If there is any person in the England cricketing circles who knows how painful it actually is to retire from the game he so passionately played and loved, it is the former England skipper Michael Vaughan who hung up his boots in 2008 when he was still the captain of the team and so moved was he that he was reduced to tears as he departed the wicket after making his final bow.
And it is on this subject that the former England captain talks about in the new documentary that is to be aired on the BBC, titled Sporting Heroes: After the Final Whistle.
Speaking on the documentary, Vaughan said that he cried that time because he was giving up something that he had loved passionately.
He also added that one does go through a period of mourning after calling time on their careers, in spite of the fact that he had planned his retirement out some two or three years ahead of when he finally retired.
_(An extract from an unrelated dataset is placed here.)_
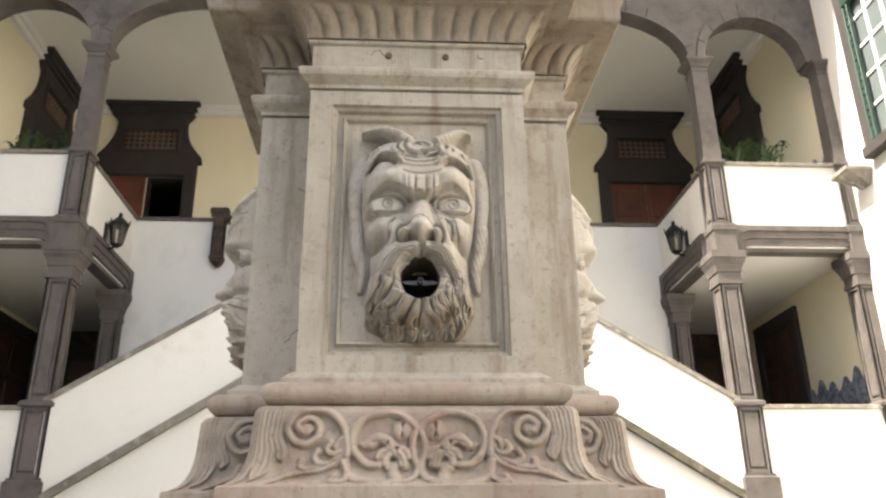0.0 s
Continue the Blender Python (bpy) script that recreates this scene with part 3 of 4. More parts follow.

Although Michael Vaughan has since moved on, he was faced with questions regarding the future of one of those who succeeded him as the captain of the England national team, Andrew Strauss, the English skipper in Tests.
Many people had raised questions over his ability to perform last winter as the team went on a downward spiral, losing four Test matches back to back and his own form also suffering with just one score of 100+ in 50 innings.
Speaking on the topic, Michael Vaughan stated that he would actually be amazed if Strauss hadn’t planned ahead but he doesn’t see any reason why he should call time on his career just now. He added that although Strauss is under pressure, the series against the West Indies is just the impetus he needs to get back in form.